All of the data should be repeated exactly; pictures are not part of the copy.

— start Data block —

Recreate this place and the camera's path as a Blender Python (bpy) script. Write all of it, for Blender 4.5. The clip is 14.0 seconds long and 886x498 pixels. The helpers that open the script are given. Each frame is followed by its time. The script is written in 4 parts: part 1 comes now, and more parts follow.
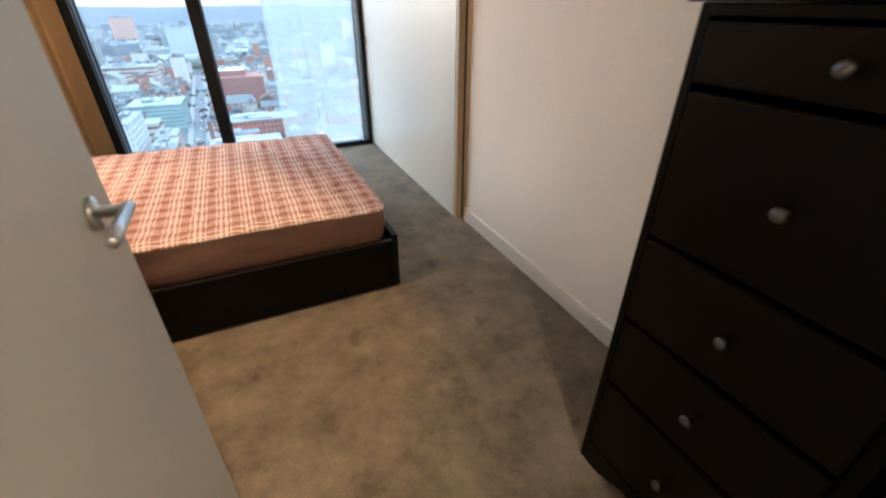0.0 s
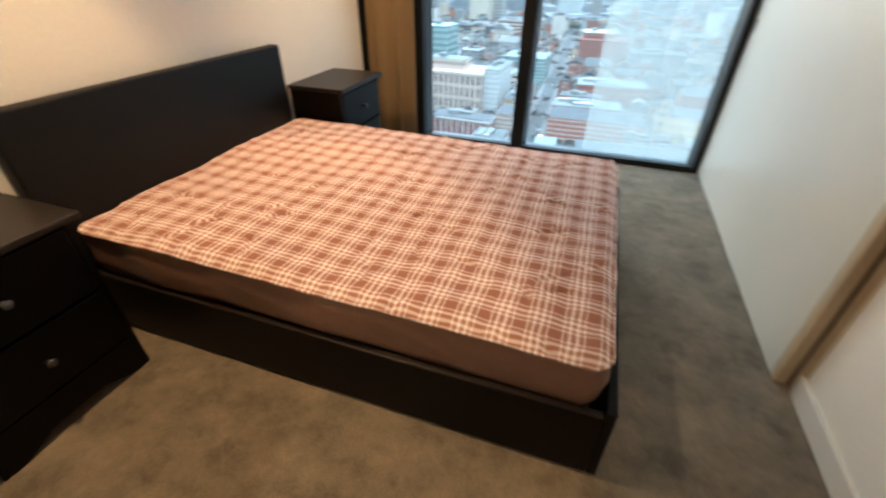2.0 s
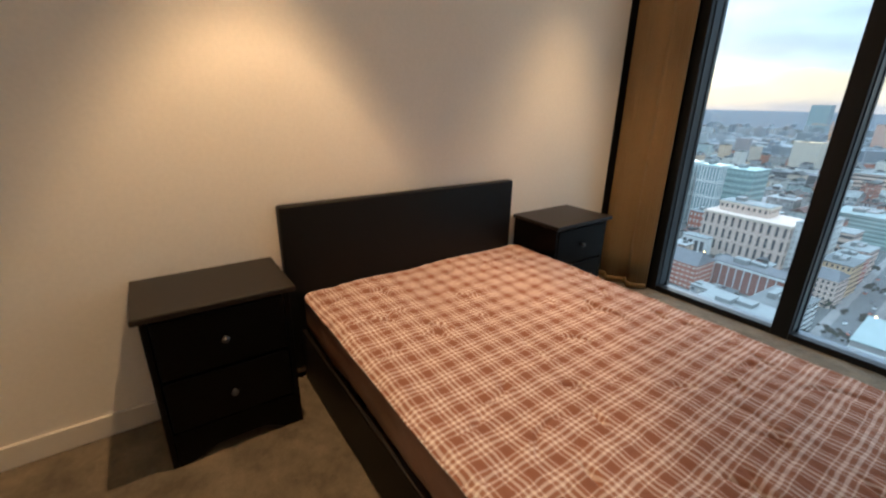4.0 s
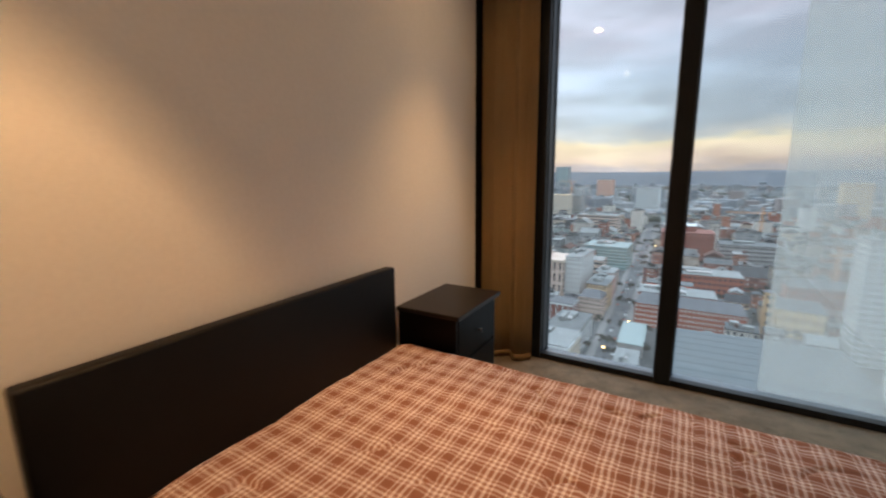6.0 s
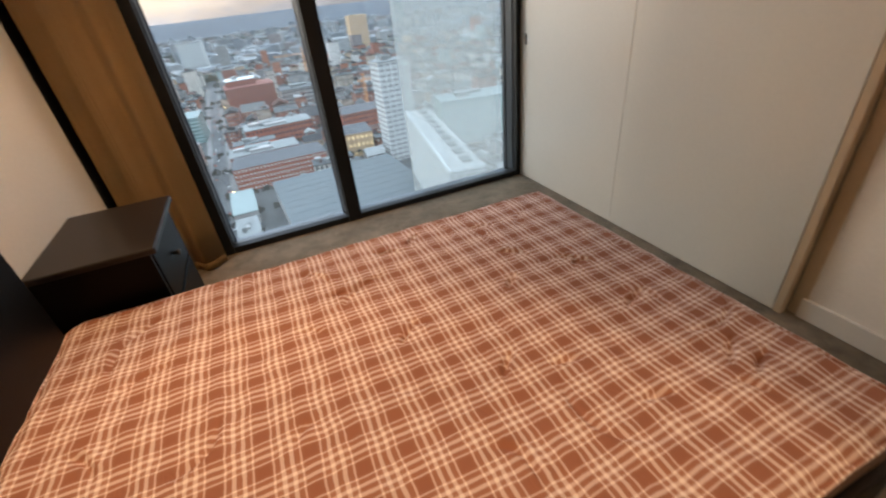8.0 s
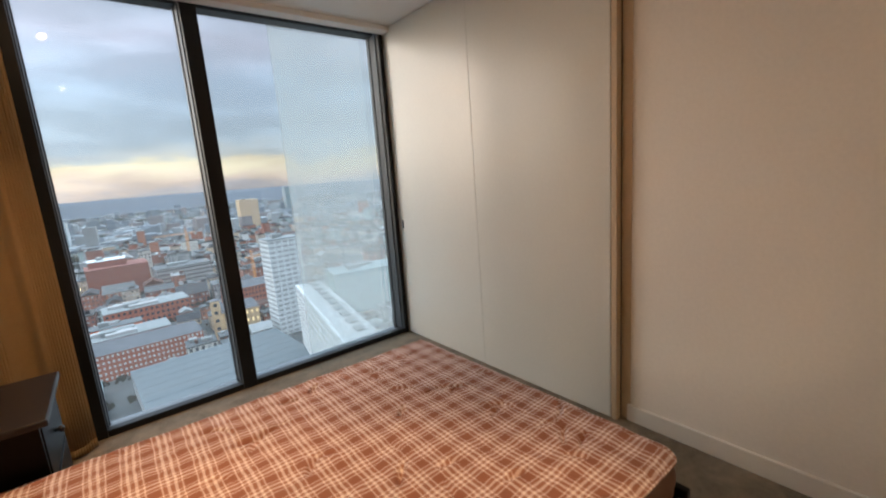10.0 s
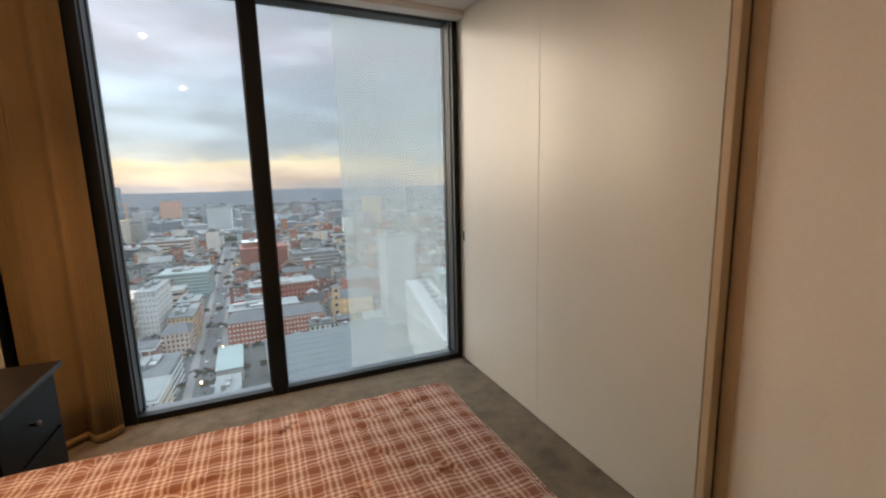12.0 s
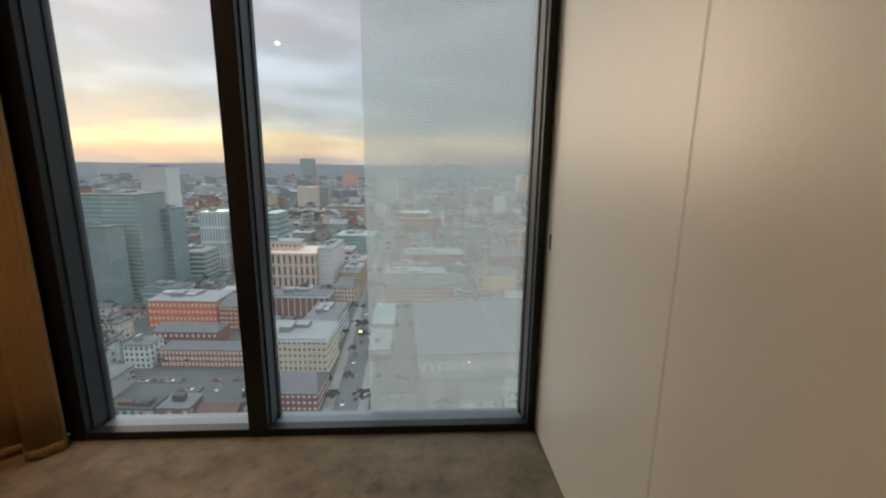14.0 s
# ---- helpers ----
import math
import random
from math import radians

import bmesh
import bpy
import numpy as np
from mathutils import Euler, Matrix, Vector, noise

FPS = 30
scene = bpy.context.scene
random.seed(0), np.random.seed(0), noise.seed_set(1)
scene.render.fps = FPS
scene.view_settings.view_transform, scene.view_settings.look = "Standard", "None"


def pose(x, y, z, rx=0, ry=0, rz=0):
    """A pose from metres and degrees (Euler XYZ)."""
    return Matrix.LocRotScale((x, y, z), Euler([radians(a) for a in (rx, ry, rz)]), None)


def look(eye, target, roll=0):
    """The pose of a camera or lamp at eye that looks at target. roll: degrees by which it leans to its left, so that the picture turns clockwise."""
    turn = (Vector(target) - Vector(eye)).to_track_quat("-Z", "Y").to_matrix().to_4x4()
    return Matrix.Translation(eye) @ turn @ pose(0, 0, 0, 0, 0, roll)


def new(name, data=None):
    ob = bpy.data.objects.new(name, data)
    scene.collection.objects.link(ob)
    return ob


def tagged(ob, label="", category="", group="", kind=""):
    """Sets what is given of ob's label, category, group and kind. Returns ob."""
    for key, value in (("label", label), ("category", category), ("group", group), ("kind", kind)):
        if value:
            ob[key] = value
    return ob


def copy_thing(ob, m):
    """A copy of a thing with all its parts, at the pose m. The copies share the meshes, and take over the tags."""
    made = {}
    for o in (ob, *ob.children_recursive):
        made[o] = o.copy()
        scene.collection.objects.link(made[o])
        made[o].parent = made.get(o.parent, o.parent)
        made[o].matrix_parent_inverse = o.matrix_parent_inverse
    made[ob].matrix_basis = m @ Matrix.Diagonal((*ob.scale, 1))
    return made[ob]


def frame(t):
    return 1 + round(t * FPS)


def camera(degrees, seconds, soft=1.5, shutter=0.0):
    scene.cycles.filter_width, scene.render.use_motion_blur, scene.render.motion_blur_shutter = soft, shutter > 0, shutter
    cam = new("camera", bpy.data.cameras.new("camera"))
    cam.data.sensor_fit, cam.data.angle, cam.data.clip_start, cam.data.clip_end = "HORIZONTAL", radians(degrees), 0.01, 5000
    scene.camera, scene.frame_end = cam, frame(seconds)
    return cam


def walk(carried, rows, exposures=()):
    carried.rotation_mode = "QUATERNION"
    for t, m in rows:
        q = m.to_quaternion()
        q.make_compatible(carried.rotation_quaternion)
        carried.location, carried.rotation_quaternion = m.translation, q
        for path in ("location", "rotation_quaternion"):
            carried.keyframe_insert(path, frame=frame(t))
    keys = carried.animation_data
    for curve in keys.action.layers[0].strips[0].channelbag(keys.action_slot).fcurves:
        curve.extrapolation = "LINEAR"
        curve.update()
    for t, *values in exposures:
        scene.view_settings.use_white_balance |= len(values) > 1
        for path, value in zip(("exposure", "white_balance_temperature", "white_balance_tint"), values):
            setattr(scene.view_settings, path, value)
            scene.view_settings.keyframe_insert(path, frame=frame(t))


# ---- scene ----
cam = camera(93.3, 14.0, soft=2.1, shutter=0.4)
EXPOSURES = [(0.0, 1.70, 5400, 4), (0.5, 1.78, 5250, -3), (1.0, 1.64, 5250, -4), (1.5, 1.6, 5250, -4), (2.5, 1.46, 6100, 0), (3.0, 1.28, 5700, -2), (5.5, 0.55, 6350, 9), (6.5, 0.58, 6850, 10), (8.0, 0.86, 6500, 9), (9.0, 0.86, 6250, 8), (11.5, 0.78, 6900, 10), (13.0, 0.44, 7300, 10), (14.0, 0.24, 7400, 10)]
PATH = [
    (0, 0.952, 0.921, 1.307, -24.78, -30.45, 0.08),
    (0.5, 1.034, 1.189, 1.293, -22.31, -35.60, 1.67),
    (1, 1.149, 1.420, 1.300, -9.61, -35.31, 0.55),
    (1.5, 1.240, 1.642, 1.310, 2.37, -33.62, 1.87),
    (2, 1.287, 1.901, 1.309, 18.98, -34.51, 0.50),
    (2.5, 1.377, 2.091, 1.290, 40.02, -33.97, -1.99),
    (3, 1.477, 2.196, 1.304, 55.07, -29.10, -1.41),
    (3.2, 1.504, 2.211, 1.313, 59.07, -26.07, -1.52),
    (5.3, 1.100, 2.190, 1.437, 41.09, -9.54, -0.56),
    (5.5, 1.021, 2.214, 1.409, 38.32, -9.34, -1.38),
    (6, 0.818, 2.388, 1.396, 30.52, -10.53, -0.61),
    (6.5, 0.641, 2.449, 1.397, 13.86, -11.73, -0.84),
    (7, 0.446, 2.429, 1.414, -0.70, -15.75, -2.87),
    (7.5, 0.372, 2.559, 1.378, -11.36, -23.68, -5.54),
    (8, 0.327, 2.575, 1.339, -21.29, -31.66, -6.30),
    (8.5, 0.217, 2.407, 1.351, -30.86, -32.09, -5.44),
    (9, 0.145, 2.241, 1.395, -38.66, -23.23, -3.17),
    (9.2, 0.133, 2.201, 1.410, -40.16, -18.71, -2.79),
    (11.3, 0.314, 2.204, 1.426, -33.31, -6.28, 0.03),
    (11.5, 0.449, 2.258, 1.418, -30.28, -7.17, -0.21),
    (12, 0.726, 2.394, 1.403, -23.47, -8.94, -1.43),
    (12.5, 1.035, 2.629, 1.385, -18.13, -10.71, -1.80),
    (13, 1.334, 2.825, 1.355, -10.21, -11.15, -1.17),
    (13.5, 1.520, 3.074, 1.340, -6.01, -12.19, 0.15),
    (14, 1.556, 3.410, 1.343, -3.08, -11.58, 0.66),
]
walk(cam, [(t, pose(x, y, z, 90 + pitch, 0, yaw) @ pose(0, 0, 0, 0, 0, roll)) for t, x, y, z, yaw, pitch, roll in PATH], EXPOSURES)

# ---- world, sun and exposure ----
SUN_EL, SUN_AZ = radians(6.0), radians(-36.0)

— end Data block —

Full response:
Recreate this place and the camera's path as a Blender Python (bpy) script. Write all of it, for Blender 4.5. The clip is 14.0 seconds long and 886x498 pixels. The helpers that open the script are given. Each frame is followed by its time. The script is written in 4 parts: part 1 comes now, and more parts follow.
0.0 s
2.0 s
4.0 s
6.0 s
8.0 s
10.0 s
12.0 s
14.0 s
# ---- helpers ----
import math
import random
from math import radians

import bmesh
import bpy
import numpy as np
from mathutils import Euler, Matrix, Vector, noise

FPS = 30
scene = bpy.context.scene
random.seed(0), np.random.seed(0), noise.seed_set(1)
scene.render.fps = FPS
scene.view_settings.view_transform, scene.view_settings.look = "Standard", "None"


def pose(x, y, z, rx=0, ry=0, rz=0):
    """A pose from metres and degrees (Euler XYZ)."""
    return Matrix.LocRotScale((x, y, z), Euler([radians(a) for a in (rx, ry, rz)]), None)


def look(eye, target, roll=0):
    """The pose of a camera or lamp at eye that looks at target. roll: degrees by which it leans to its left, so that the picture turns clockwise."""
    turn = (Vector(target) - Vector(eye)).to_track_quat("-Z", "Y").to_matrix().to_4x4()
    return Matrix.Translation(eye) @ turn @ pose(0, 0, 0, 0, 0, roll)


def new(name, data=None):
    ob = bpy.data.objects.new(name, data)
    scene.collection.objects.link(ob)
    return ob


def tagged(ob, label="", category="", group="", kind=""):
    """Sets what is given of ob's label, category, group and kind. Returns ob."""
    for key, value in (("label", label), ("category", category), ("group", group), ("kind", kind)):
        if value:
            ob[key] = value
    return ob


def copy_thing(ob, m):
    """A copy of a thing with all its parts, at the pose m. The copies share the meshes, and take over the tags."""
    made = {}
    for o in (ob, *ob.children_recursive):
        made[o] = o.copy()
        scene.collection.objects.link(made[o])
        made[o].parent = made.get(o.parent, o.parent)
        made[o].matrix_parent_inverse = o.matrix_parent_inverse
    made[ob].matrix_basis = m @ Matrix.Diagonal((*ob.scale, 1))
    return made[ob]


def frame(t):
    return 1 + round(t * FPS)


def camera(degrees, seconds, soft=1.5, shutter=0.0):
    scene.cycles.filter_width, scene.render.use_motion_blur, scene.render.motion_blur_shutter = soft, shutter > 0, shutter
    cam = new("camera", bpy.data.cameras.new("camera"))
    cam.data.sensor_fit, cam.data.angle, cam.data.clip_start, cam.data.clip_end = "HORIZONTAL", radians(degrees), 0.01, 5000
    scene.camera, scene.frame_end = cam, frame(seconds)
    return cam


def walk(carried, rows, exposures=()):
    carried.rotation_mode = "QUATERNION"
    for t, m in rows:
        q = m.to_quaternion()
        q.make_compatible(carried.rotation_quaternion)
        carried.location, carried.rotation_quaternion = m.translation, q
        for path in ("location", "rotation_quaternion"):
            carried.keyframe_insert(path, frame=frame(t))
    keys = carried.animation_data
    for curve in keys.action.layers[0].strips[0].channelbag(keys.action_slot).fcurves:
        curve.extrapolation = "LINEAR"
        curve.update()
    for t, *values in exposures:
        scene.view_settings.use_white_balance |= len(values) > 1
        for path, value in zip(("exposure", "white_balance_temperature", "white_balance_tint"), values):
            setattr(scene.view_settings, path, value)
            scene.view_settings.keyframe_insert(path, frame=frame(t))


# ---- scene ----
cam = camera(93.3, 14.0, soft=2.1, shutter=0.4)
EXPOSURES = [(0.0, 1.70, 5400, 4), (0.5, 1.78, 5250, -3), (1.0, 1.64, 5250, -4), (1.5, 1.6, 5250, -4), (2.5, 1.46, 6100, 0), (3.0, 1.28, 5700, -2), (5.5, 0.55, 6350, 9), (6.5, 0.58, 6850, 10), (8.0, 0.86, 6500, 9), (9.0, 0.86, 6250, 8), (11.5, 0.78, 6900, 10), (13.0, 0.44, 7300, 10), (14.0, 0.24, 7400, 10)]
PATH = [
    (0, 0.952, 0.921, 1.307, -24.78, -30.45, 0.08),
    (0.5, 1.034, 1.189, 1.293, -22.31, -35.60, 1.67),
    (1, 1.149, 1.420, 1.300, -9.61, -35.31, 0.55),
    (1.5, 1.240, 1.642, 1.310, 2.37, -33.62, 1.87),
    (2, 1.287, 1.901, 1.309, 18.98, -34.51, 0.50),
    (2.5, 1.377, 2.091, 1.290, 40.02, -33.97, -1.99),
    (3, 1.477, 2.196, 1.304, 55.07, -29.10, -1.41),
    (3.2, 1.504, 2.211, 1.313, 59.07, -26.07, -1.52),
    (5.3, 1.100, 2.190, 1.437, 41.09, -9.54, -0.56),
    (5.5, 1.021, 2.214, 1.409, 38.32, -9.34, -1.38),
    (6, 0.818, 2.388, 1.396, 30.52, -10.53, -0.61),
    (6.5, 0.641, 2.449, 1.397, 13.86, -11.73, -0.84),
    (7, 0.446, 2.429, 1.414, -0.70, -15.75, -2.87),
    (7.5, 0.372, 2.559, 1.378, -11.36, -23.68, -5.54),
    (8, 0.327, 2.575, 1.339, -21.29, -31.66, -6.30),
    (8.5, 0.217, 2.407, 1.351, -30.86, -32.09, -5.44),
    (9, 0.145, 2.241, 1.395, -38.66, -23.23, -3.17),
    (9.2, 0.133, 2.201, 1.410, -40.16, -18.71, -2.79),
    (11.3, 0.314, 2.204, 1.426, -33.31, -6.28, 0.03),
    (11.5, 0.449, 2.258, 1.418, -30.28, -7.17, -0.21),
    (12, 0.726, 2.394, 1.403, -23.47, -8.94, -1.43),
    (12.5, 1.035, 2.629, 1.385, -18.13, -10.71, -1.80),
    (13, 1.334, 2.825, 1.355, -10.21, -11.15, -1.17),
    (13.5, 1.520, 3.074, 1.340, -6.01, -12.19, 0.15),
    (14, 1.556, 3.410, 1.343, -3.08, -11.58, 0.66),
]
walk(cam, [(t, pose(x, y, z, 90 + pitch, 0, yaw) @ pose(0, 0, 0, 0, 0, roll)) for t, x, y, z, yaw, pitch, roll in PATH], EXPOSURES)

# ---- world, sun and exposure ----
SUN_EL, SUN_AZ = radians(6.0), radians(-36.0)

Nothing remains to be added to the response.